Première publication, novembre 2009 (révisée août 2015)
Le dernier livre de Frédéric Nef Traité d’ontologie pour les non-philosophes (et les philosophes) vient de paraître chez Gallimard dans la collection folio Essais. Une première lecture me convainc d’inciter ceux qui cherchent à comprendre la réalité ou plus précisément la réalité de la réalité à le lire car ils ne seront pas déçus. Les non philosophes trouveront présentées, dans un langage clair et explicite, les questions qui se posent aujourd’hui à celui qui veut comprendre ce qui est, en tenant compte des données actuelles de la science, qu’il s’agisse des sciences de la nature ou de celles des objets sociaux. Ils comprendront pourquoi l’ontologie est une science à part entière, celle des structures profondes de la réalité qu’il est, pour reprendre les termes mêmes de l’auteur, « inutile et incertain » de chercher à partir des structures sémantiques.
Frédéric Nef défend une ontologie des propriétés particulières qui trouvent leur cohérence dans les structures ontologiques de la réalité. Sa thèse vise à éviter le nihilisme métaphysique auquel risque d’aboutir l’atomisme métaphysique de Hume, tout en prenant acte des difficultés inhérentes à l’ontologie de la substance. Pour l’établir, il envisage, discute et évalue les solutions alternatives, permettant ainsi au lecteur, alors même qu’il est guidé vers la solution proposée, de prendre connaissance des controverses contemporaines et d’en saisir les enjeux.

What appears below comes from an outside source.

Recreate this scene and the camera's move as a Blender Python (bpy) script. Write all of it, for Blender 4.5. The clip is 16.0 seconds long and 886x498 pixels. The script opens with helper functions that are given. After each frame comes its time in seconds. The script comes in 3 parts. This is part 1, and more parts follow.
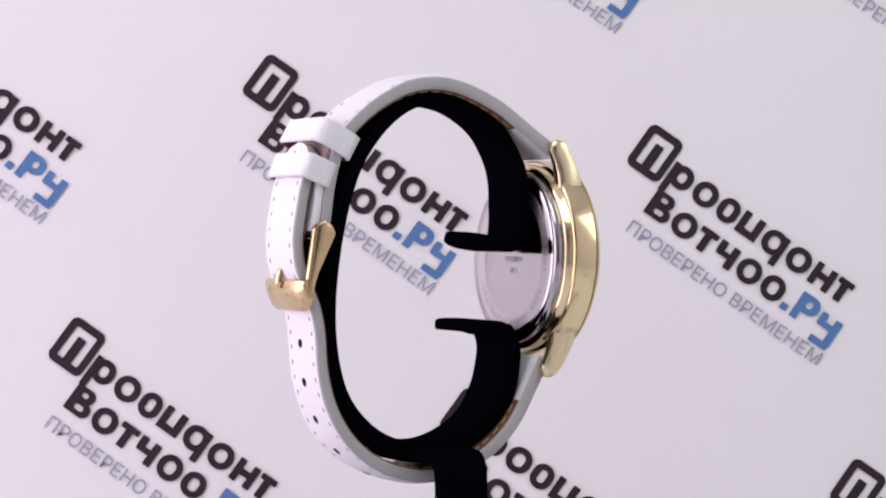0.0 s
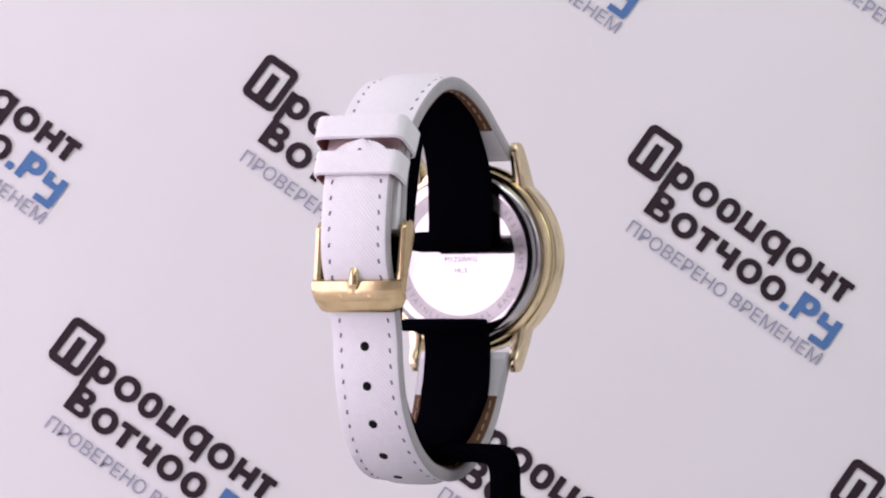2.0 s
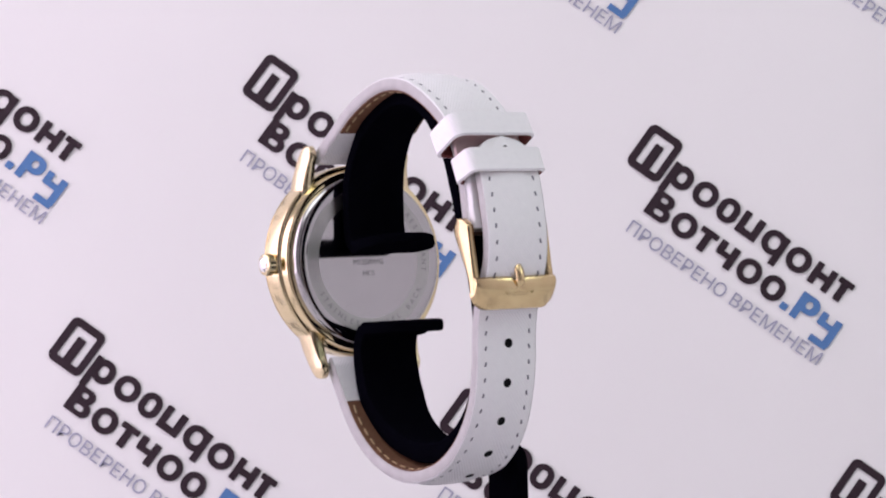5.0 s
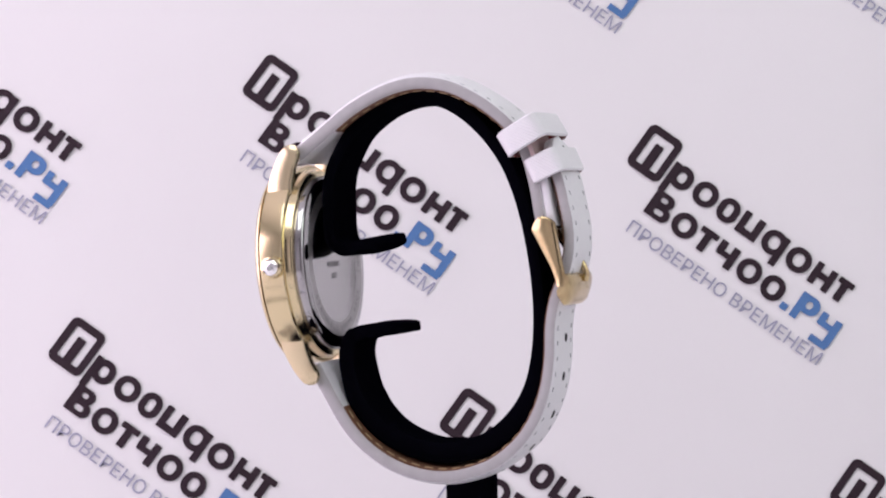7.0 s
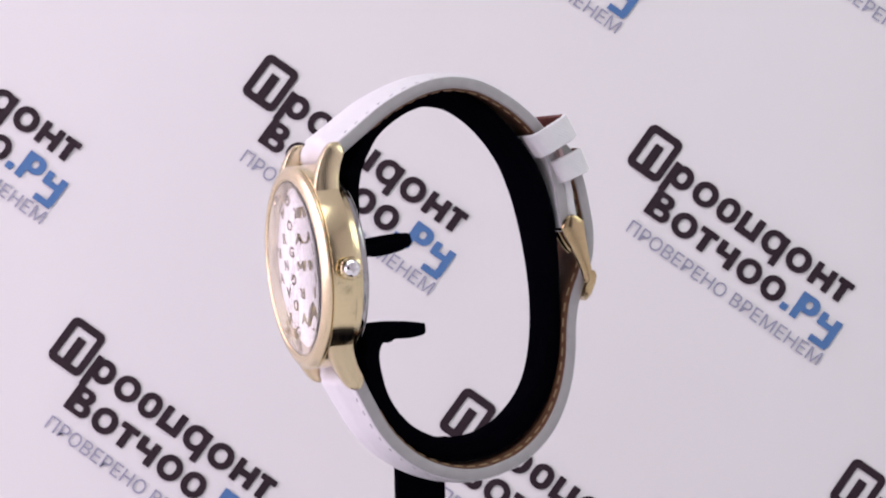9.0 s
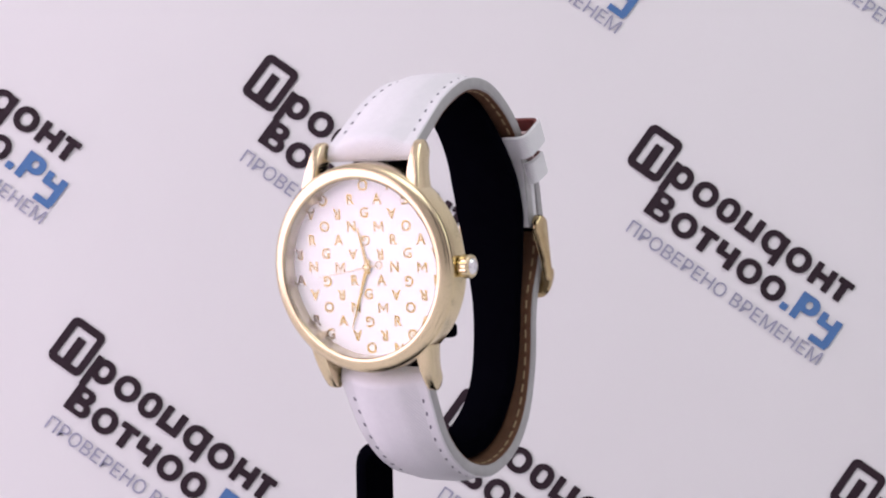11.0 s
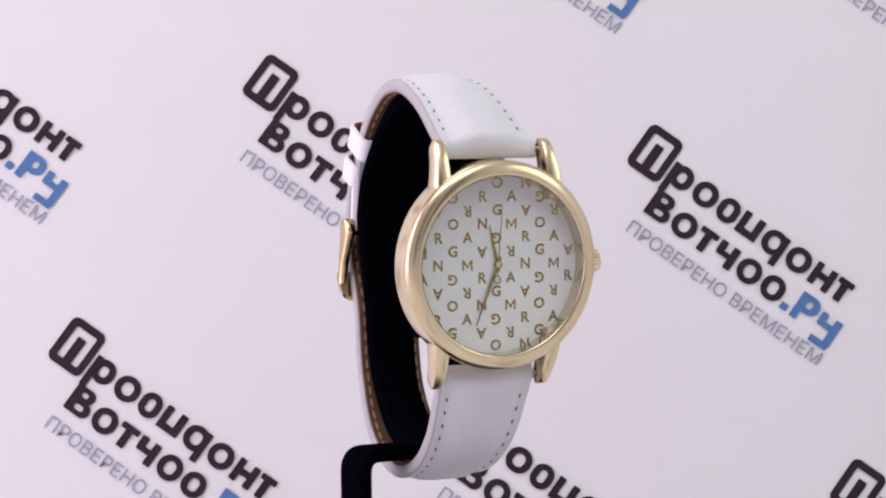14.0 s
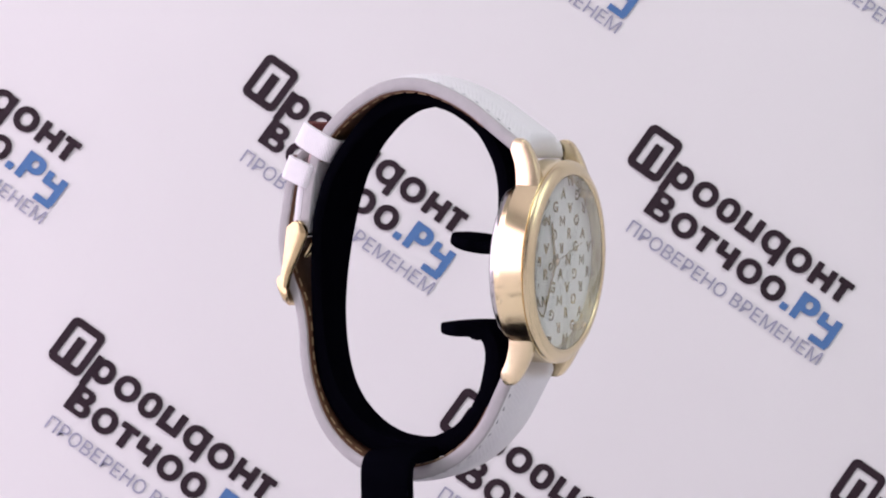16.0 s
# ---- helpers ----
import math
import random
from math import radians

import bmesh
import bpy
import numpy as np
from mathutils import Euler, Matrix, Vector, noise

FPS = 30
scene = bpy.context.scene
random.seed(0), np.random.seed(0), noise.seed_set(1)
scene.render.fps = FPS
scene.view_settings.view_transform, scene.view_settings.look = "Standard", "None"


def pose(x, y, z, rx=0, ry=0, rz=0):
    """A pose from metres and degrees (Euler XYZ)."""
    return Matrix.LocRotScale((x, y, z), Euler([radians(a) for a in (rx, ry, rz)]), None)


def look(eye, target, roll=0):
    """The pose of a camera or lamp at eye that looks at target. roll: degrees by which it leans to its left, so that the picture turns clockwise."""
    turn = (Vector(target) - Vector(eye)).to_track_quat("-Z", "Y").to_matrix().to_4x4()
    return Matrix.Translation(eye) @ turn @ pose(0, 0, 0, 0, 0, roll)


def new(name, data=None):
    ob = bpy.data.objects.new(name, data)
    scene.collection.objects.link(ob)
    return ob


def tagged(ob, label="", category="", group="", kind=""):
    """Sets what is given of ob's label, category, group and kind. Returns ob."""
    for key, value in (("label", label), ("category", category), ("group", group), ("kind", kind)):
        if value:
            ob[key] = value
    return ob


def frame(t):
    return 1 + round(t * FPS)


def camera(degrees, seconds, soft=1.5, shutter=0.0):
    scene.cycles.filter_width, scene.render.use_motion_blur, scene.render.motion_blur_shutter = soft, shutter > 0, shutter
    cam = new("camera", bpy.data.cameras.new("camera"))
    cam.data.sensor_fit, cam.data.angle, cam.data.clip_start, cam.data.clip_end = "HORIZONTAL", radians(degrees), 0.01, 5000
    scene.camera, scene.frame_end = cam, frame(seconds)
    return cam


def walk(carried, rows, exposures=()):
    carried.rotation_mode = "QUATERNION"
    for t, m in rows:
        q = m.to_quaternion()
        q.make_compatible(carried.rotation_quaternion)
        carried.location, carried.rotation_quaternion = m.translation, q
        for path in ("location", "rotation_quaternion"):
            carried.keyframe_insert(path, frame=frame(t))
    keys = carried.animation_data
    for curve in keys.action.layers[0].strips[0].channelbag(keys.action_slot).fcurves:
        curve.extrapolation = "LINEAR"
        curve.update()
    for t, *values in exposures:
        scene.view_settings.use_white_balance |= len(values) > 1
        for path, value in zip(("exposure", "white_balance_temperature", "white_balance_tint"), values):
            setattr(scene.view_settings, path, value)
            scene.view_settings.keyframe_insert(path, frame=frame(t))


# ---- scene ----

Nourri des débats les plus récents, le Traité d’ontologie de Frédéric Nef donne néanmoins aux philosophes du passé la place qui leur revient dans cette quête philosophique de la réalité de ce qui est. Les scolastiques bien entendu mais aussi Platon et Aristote, Leibniz, Hume, ou encore Meinong et bien d’autres naturellement. L’inscription constante et instruite des questions d’aujourd’hui dans l’histoire de la philosophie donne au Traité un attrait qui ne pourra que séduire ceux qui ont une culture philosophique plus classique.

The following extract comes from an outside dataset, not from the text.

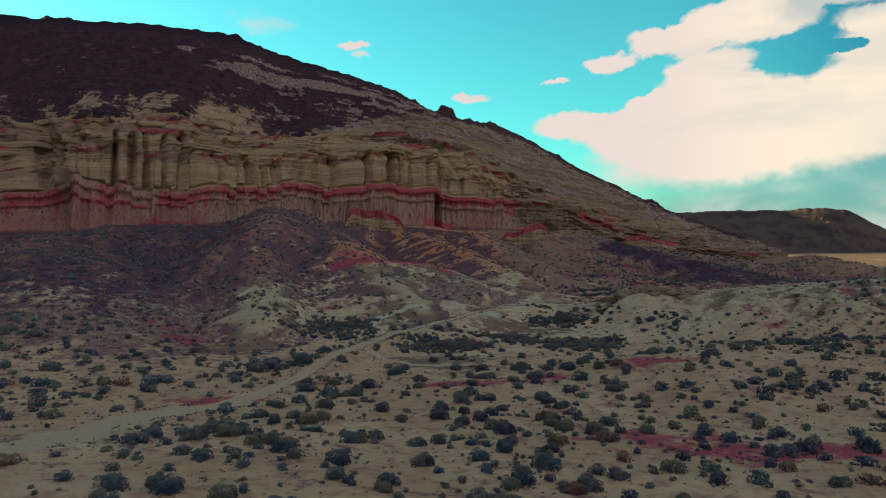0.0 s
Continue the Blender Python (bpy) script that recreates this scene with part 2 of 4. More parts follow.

Ajoutons que l’auteur de ce Traité, qui fera date dans la littérature philosophique, a le souci de ses lecteurs. Une table des symboles logiques, un glossaire de plus de trente pages permettent aux néophytes de s’y retrouver, et les notes nombreuses et très détaillées fournissent aux habitués de ces thématiques des éléments pour approfondir leur réflexion. Comme son titre l’indique, l’ouvrage s’adresse bien à tous, non philosophes ou philosophes. Mais, contrairement à ce que l’on a pu lire, il ne s’agit ni d’une « cathédrale baroque » et encore moins d’un « labyrinthe infernal » mais d’une œuvre philosophique majeure, accessible et exigeante.